5. Avoid awkward or confusing expressions.
These are actual examples of topics used in intercollegiate debate competition. When announced, they were greeted with calls of “Shame!” This House believes that we cannot let terrorists and rogue nations hold the nation hostile and our allies hostile.” “This House would rock mob style.” “Title IX is a bridge too far.” “Nero’s encore demands a response.” Huh???

Topic authors need to carefully examine each topic; they also need to consider a tournament topic set. It is important that the topics are balanced and diverse when considering all 4 or 5 topics for a league tournament. In particular, a topic author, league official, or tournament host (the person or committee making the final decision on the topic list) should evaluate the topics to ensure that students debate some familiar issues, as well as more challenging and lesser-known matters. Of course, it is important that topics have little or no argument overlap. It is often the case that topic language will change but arguments will not. For example, it is possible that the different motions, “The United States is winning the war on terror,” and “Saudi Arabia is more an enemy than an ally of the United States” may produce many proposition and opposition arguments in common, as both topics would focus on terrorism and Middle East policy.

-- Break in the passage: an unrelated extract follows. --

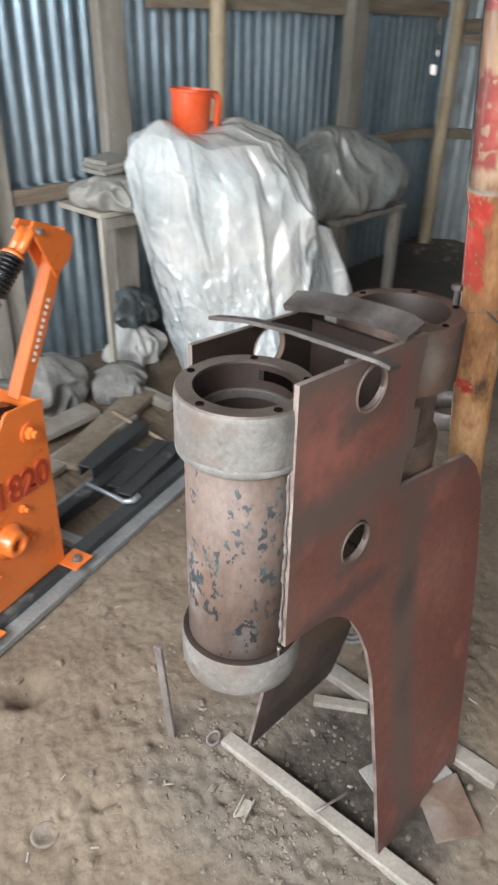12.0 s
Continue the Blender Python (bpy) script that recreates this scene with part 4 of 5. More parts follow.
def build_press(drop, sticker):
    """The lever press; its hand bar falls by drop over its length; one press bears a sticker."""
    root = thing("press_machine", pose(0, 0, 0), "bright orange lever press with black handle and coil shock absorber", "machine", "orange lever presses")
    side = [(0.187, 0.056), (0.187, 0.425), (0.175, 0.437), (0.055, 0.447), (-0.055, 0.590), (-0.068, 0.598), (-0.187, 0.585), (-0.187, 0.056)]
    for yy in (0.077, -0.085):
        bm = bmesh.new()
        fill_outline(bm, side, [circle(-0.002, 0.250, 0.016, 20)])
        thicken(bm, 0.008)
        bmesh.ops.translate(bm, vec=(0, yy, 0), verts=bm.verts)
        bmesh.ops.bevel(bm, geom=[e for e in bm.edges if e.calc_face_angle(0) > 1.2], offset=0.0015, segments=1, affect="EDGES")
        part("side_plate", bm, M_ORANGE, root)
    bm = bmesh.new()
    box(bm, (0.008, 0.156, 0.375), (0.182, 0, 0.245), bevel=0.001)
    front = part("front_plate", bm, M_ORANGE, root)
    rng = random.Random(9)
    for yy, z0, z1, w in ((-0.050, 0.12, 0.36, 0.016), (-0.028, 0.12, 0.36, 0.010), (-0.010, 0.14, 0.36, 0.010), (0.012, 0.16, 0.36, 0.018)):
        z = z0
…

Like most serious educational tasks, topic writing should involve the efforts of several people. It is a good idea to have trusted colleagues review topics before a final topic announcement. The preparation work should be accomplished over time. Patience is a virtue (but the statement, “Patience is a virtue,” should never be a topic.) Topic construction should include time for some preliminary research and review. The more care is devoted to topic writing, the more opportunities debaters will have to subsequently, rigorously, and meaningfully examine and debate the substantive details of important issues.